Note that there is probably a way to strip out the ‘[’ and ‘]’ characters when reading the file using an appropriate regex for the sep argument. The two lines in the middle (starting with df.iloc) could then be omitted. My regex-foo is too weak to figure it out at the moment.
One way of doing it is using literal_eval from ast module:
from ast import literal_eval
with open("source.txt", "r") as source, open("out.txt", "w") as dest:
for line in source.readlines():
print(*literal_eval(line), sep="\t", file=dest)
This is also a good example why one should never post screenshots…
Try this. It only uses standard library and built in functions.
import csv # python has a csv module, see docs.
outfile = 'x.csv'
infile = 'x.data'
with open(outfile, 'w', newline = '') as fout: # need to add "newline = ''"" as csv does it own thing see docs
write = csv.writer(fout) # get a csv writer to output formatteded dats
with open(infile) as fin: # files closed at end with block
for line in fin: # looping over a text file gets you a new line each time.

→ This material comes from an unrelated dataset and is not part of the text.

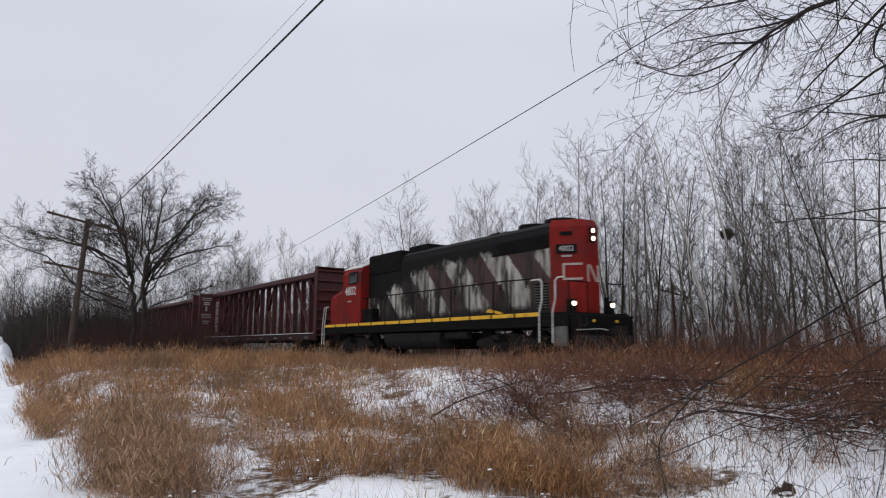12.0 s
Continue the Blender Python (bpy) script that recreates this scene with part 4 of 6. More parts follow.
# ---- snow bank at the end of the trail ----
def snow_bank():
    r, c = 40, 60
    n, a = np.linspace(-2.4, 2.8, r), np.linspace(57, 84, c)
    N, A = np.meshgrid(n, a, indexing="ij")
    lump = 0.22 * noise2(N, A, 0.3, 1.0) + 0.15 * noise2(N, A, 0.13, 2.0)
    h = 2.5 * np.clip(1 - ((N - 0.2) / 2.5) ** 2, 0, 1) ** 0.45 * smooth(A, 57.5, 63) * (1 - smooth(A, 74, 83)) * (1 + lump) - 0.06
    V = np.stack([SIDE.x * N + FAR.x * A, SIDE.y * N + FAR.y * A, h], -1).reshape(-1, 3)
    i = np.arange(r - 1)[:, None] * c + np.arange(c - 1)[None, :]
    F = np.stack([i, i + c, i + c + 1, i + 1], -1).reshape(-1, 4)
    tagged(new("snow_bank", mesh_of("snow_bank", V, F, M_SNOW, True)), "ploughed bank of lumpy white snow beside the trail", "snow bank")


snow_bank()


# ---- fallen limbs ----
LIMB = dict(levels=4, seg=(6, 5, 4, 2), wander=(0.10, 0.15, 0.2, 0.2), up=(0.0, 0.01, -0.02, -0.03), tip=(0.35, 0.3, 0.35, 0.5),
            kids=(9, 5, 4), **{"from": (0.15, 0.12, 0.1)}, ang=(45, 45, 42), len=(0.45, 0.5, 0.45), fall=(0.3, 0.3, 0.3), rmin=0.0035)


def fallen_limb(seed, p, q, r, label, bushy=1.0, snow=True, arch=0.0):
    """A dead limb lying from p to q, both (n, a, height over the ground), with twigs and a strip of snow on top."""
    rng = np.random.default_rng(seed)
    p = on(p[0], p[1], float(rise(p[0], p[1])) + p[2])
    q = on(q[0], q[1], float(rise(q[0], q[1])) + q[2])
    t = thing("fallen_limb", Matrix.Translation(p), label, "fallen limb", "fallen limbs on the bank")
    d = q - p
    mid = [d * f + Vector((rng.normal(0, 0.09), rng.normal(0, 0.09), 0.0)) * d.length * 0.6 + Vector((0, 0, arch * 4 * f * (1 - f) + rng.normal(0, 0.07))) for f in (0.2, 0.4, 0.6, 0.8)]
    pts, rad = spline([(0, 0, 0), *mid, tuple(d)], r, r * 0.3, 3)
    out = {}
    branch_off(rng, pts, rad, d.length * 0.8, 0, dict(LIMB, kids=(int(9 * bushy) + 1, 5, 4)), out)
    o = np.array(p)
    for lv in out:
        for pp, rr in out[lv]:
            w = pp + o
            low = rise(w[..., 0] * SIDE.x + w[..., 1] * SIDE.y, w[..., 0] * FAR.x + w[..., 1] * FAR.y) - p.z + 0.01
            pp[..., 2] = np.maximum(pp[..., 2], low)
    V, F = tubes(out[0], 7)
    attach("wood", mesh_of("limb_wood", V, F, M_DARKBARK, True), t)
    V, F = tubes([x for lv in (1, 2, 3) for x in out.get(lv, [])], 3)
    attach("twig_spray", mesh_of("limb_twig_spray", V, F, M_REDBRUSH), t)
    if snow:
        k0 = rng.integers(1, 5)
        strip = slice(int(k0), int(k0) + 4)
        sp, sr = pts[strip], rad[strip]
        V, F = tubes([(sp + np.array([0, 0, 1]) * sr[:, None] * 0.85, sr * 0.85 * np.sin(np.linspace(0.25, 2.9, len(sr))) ** 0.5)], 6)
        attach("snow", mesh_of("limb_snow", V, F, M_SNOW, True), t, "strip of fresh snow")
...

line = line.strip() # get rid of excess space and end of line
lst = eval(line) # this works as the data in the input file looks like a list on each line
write.writerow(lst) # splits the list and adds the commas
Its not the shortest way to do it but I think its clear
This would be very dangerous in production code. Never call eval() on an unsanitized text coming from an external source! You are opening your program to injection vulnerabilities.
ast.literal_eval() shown by Aivar is safer but still not completely safe.
Thank you for that answer! It works nicely but I never used pandas before and it says read_csv so this may not be ok for the task I was given. But it is a really nice solution. I am curious if it is possible without any libraries.
Thank you for that answer! It works great although I don’t really know that “ast” module or understand it yet. What whould happen if the file contains “1, 2, 3, 4, 5” without a “” enclosing it? I guess I have to assume it always does.